Well, I’ve had an interesting evening. This was my second evening seeing The One Who Soothed Me. Some of you may remember him from the “Why Was I Jealous?” post. The first day was really laid back. We watched a sci-fi DVD for a while. It wasn’t really my thing but I went along with it. It turned out to be interesting and surprisingly bearable. We watched The Boondocks on DVD afterwards. Then we watched a music video that we couldn’t understand on Youtube. It was an Indian song named “Tanuk Tanuk Tun”. And we did the choreography! It was hilarious! We couldn’t stop laughing.

He kept rubbing on my knee and upper thigh and slowly tried to seek my left nipple. Of course I stopped him. We parted way a few hours later and hugged. He proceeded to kiss me on my neck. And Erykah Badu’s “Hesi” song starts playing in my head.

“I want somebody to walk up behind me  
And kiss me on my neck and breathe on my neck
I want somebody to walk up behind me
And kiss me on my neck and breathe on my neck…”

Yeeeeeeessssssssss! I know what you mean Erykah! I got horny and dashed out of his apartment!

Tonight, we watched Tron I and II. Again, really wasn’t my thing but I watched it with him anyway. I’m a good sport. The first one movie old as hell (I was 2 when it was made). And it was on the lame side and somewhat confusing.
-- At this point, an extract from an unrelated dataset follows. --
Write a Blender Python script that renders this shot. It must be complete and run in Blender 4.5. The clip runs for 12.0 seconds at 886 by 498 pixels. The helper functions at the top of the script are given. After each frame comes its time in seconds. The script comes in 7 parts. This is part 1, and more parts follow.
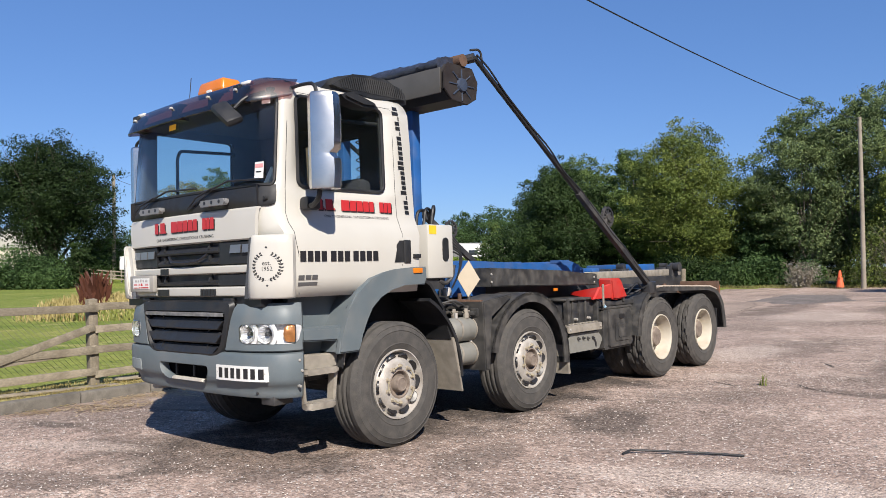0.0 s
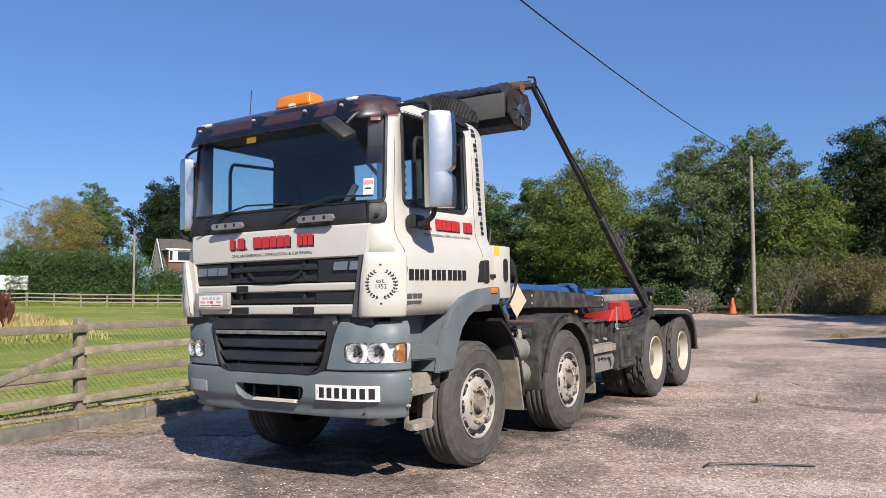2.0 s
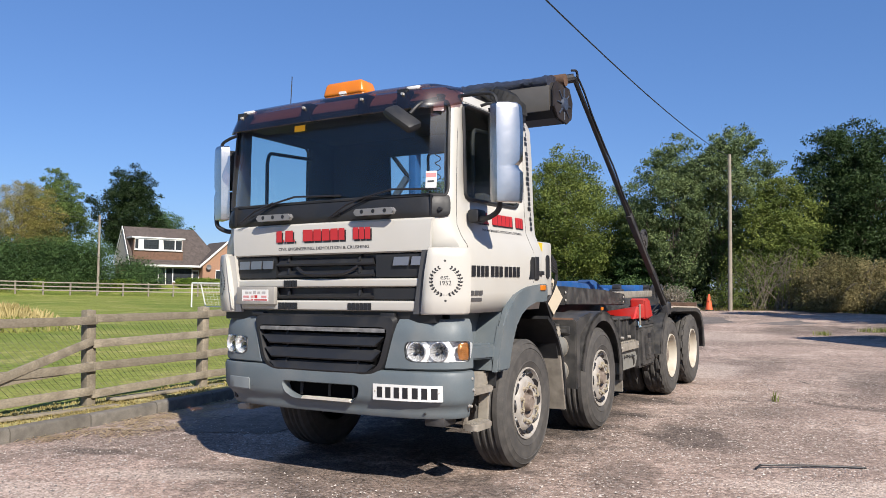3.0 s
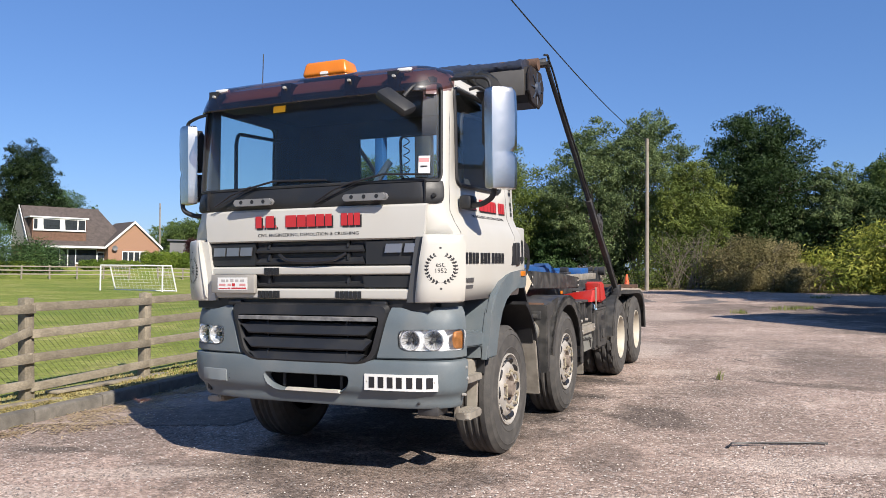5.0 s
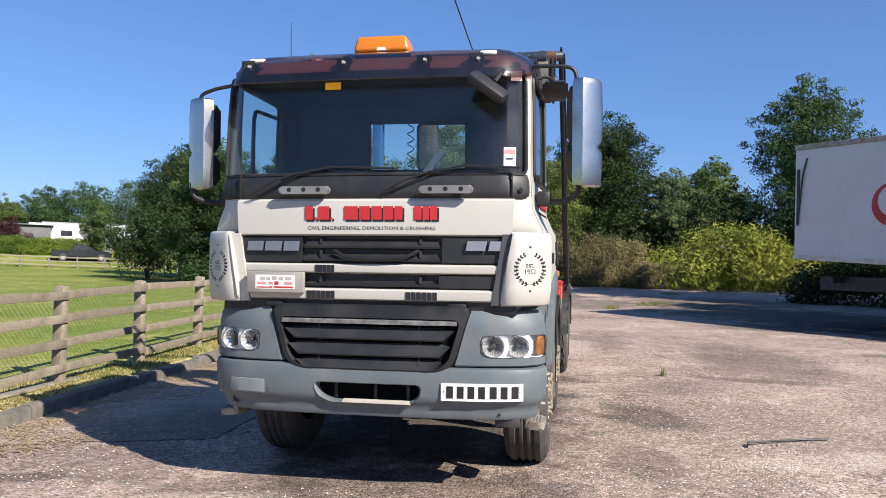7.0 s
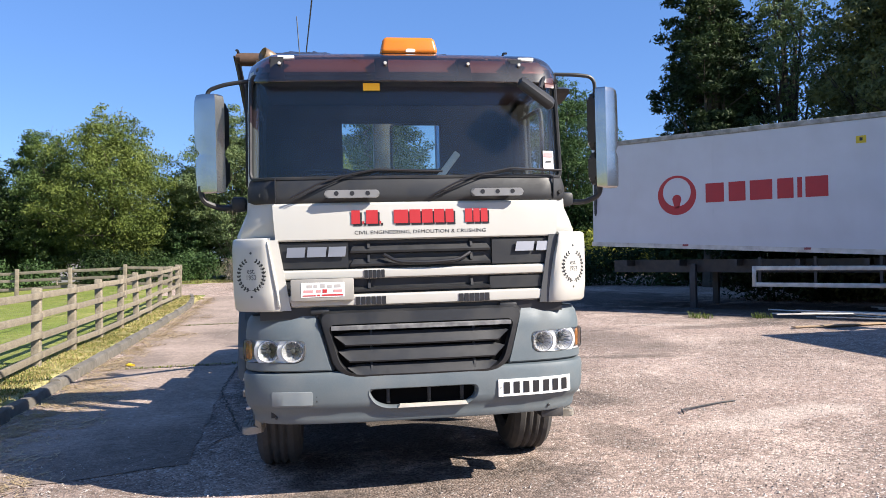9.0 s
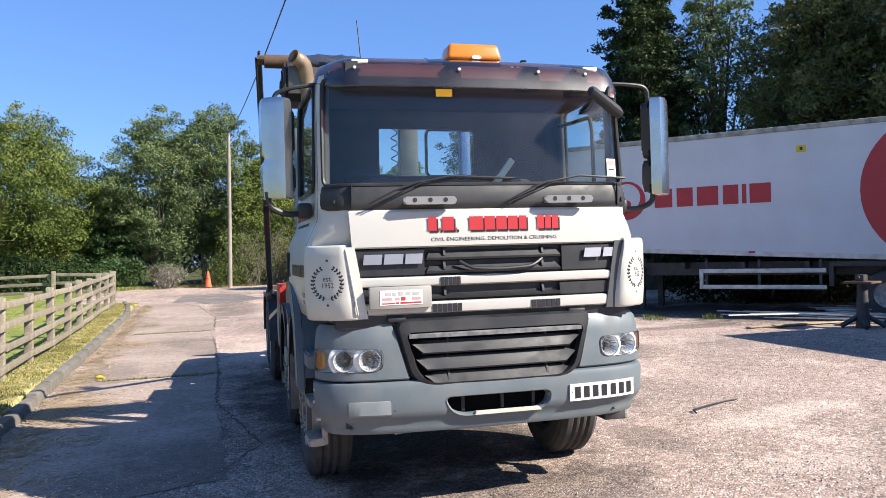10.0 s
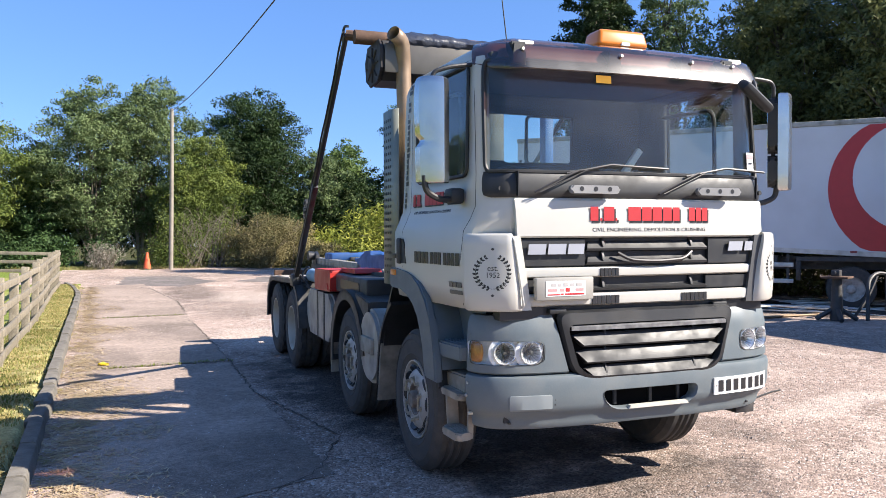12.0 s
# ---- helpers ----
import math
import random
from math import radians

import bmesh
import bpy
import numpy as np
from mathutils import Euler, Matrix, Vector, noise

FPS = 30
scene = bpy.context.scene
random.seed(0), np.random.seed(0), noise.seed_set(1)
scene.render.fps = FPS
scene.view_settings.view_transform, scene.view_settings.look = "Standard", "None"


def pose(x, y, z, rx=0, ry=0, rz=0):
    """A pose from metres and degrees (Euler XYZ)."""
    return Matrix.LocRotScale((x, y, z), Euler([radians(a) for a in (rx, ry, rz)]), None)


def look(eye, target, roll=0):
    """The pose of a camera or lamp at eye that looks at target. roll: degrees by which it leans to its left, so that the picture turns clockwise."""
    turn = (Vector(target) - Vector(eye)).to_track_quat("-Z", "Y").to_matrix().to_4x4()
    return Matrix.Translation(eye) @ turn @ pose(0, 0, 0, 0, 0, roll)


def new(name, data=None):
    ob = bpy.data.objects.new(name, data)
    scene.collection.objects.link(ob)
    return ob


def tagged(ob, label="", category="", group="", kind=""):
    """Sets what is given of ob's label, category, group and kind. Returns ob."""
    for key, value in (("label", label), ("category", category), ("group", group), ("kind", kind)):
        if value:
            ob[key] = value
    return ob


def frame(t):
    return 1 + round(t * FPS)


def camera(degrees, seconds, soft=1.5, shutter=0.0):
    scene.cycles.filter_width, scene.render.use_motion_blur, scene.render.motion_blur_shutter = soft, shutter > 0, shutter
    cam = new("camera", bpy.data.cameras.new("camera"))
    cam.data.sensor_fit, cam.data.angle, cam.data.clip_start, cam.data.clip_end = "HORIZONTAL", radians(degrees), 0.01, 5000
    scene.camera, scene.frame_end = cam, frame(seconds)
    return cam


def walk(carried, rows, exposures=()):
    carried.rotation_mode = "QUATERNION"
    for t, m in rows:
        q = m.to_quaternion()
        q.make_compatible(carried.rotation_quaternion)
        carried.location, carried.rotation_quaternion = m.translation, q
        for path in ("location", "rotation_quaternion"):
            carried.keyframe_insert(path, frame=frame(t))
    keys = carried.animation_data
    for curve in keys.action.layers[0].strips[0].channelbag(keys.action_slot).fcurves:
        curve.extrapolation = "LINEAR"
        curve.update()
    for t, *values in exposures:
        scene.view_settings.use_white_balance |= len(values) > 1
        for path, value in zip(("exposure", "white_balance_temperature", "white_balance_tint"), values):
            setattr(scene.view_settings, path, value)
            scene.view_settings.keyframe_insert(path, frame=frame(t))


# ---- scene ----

Tron Legacy’s storyline and graphics were better. I took it all in stride because I liked hanging out with him. His baby blues weren’t so bad to look at either.

He made a hint that we should get naked and I told that I was still celibate. He wanted to know why. I told him that I was tired strings of casual and meaningless relationships. He said that if I enjoyed being sexual, I should give in to the feeling. During Tron Legacy, he started feeling me up. I didn’t stop him. Oops. My bad. I think I wanted his hands to explore but not too much. He kissed me deeply. Then he attacked my boobs and went barbaric on them. It was so hot! He couldn’t compose himself. The biting and sucking was so intense! I just knew my panties were going to drop in any second!

We began to watch the movie and it would happen—again! I haven’t felt that way in a very long time. A part of me didn’t want him to stop but I knew I had to. He kept taking my hand and putting it on his manhood but I would switch direction and rub his thigh instead. That must have irritated him. LOL! Because I knew if I rubbed it, he would pull it out. If he pulled it out, he probably would want me to slob on his knob or put in my dookie shoot. He loves anal like a fat kid loves cake!!!

I left after the second movie ended and we embraced. Then the neck kissing began. And that damn song played in my head again! If he would have bitten my neck, I would have to rename this blog! Whew! I don’t think I’m going back over there anytime soon. But it was exhilarating and oh so naughty!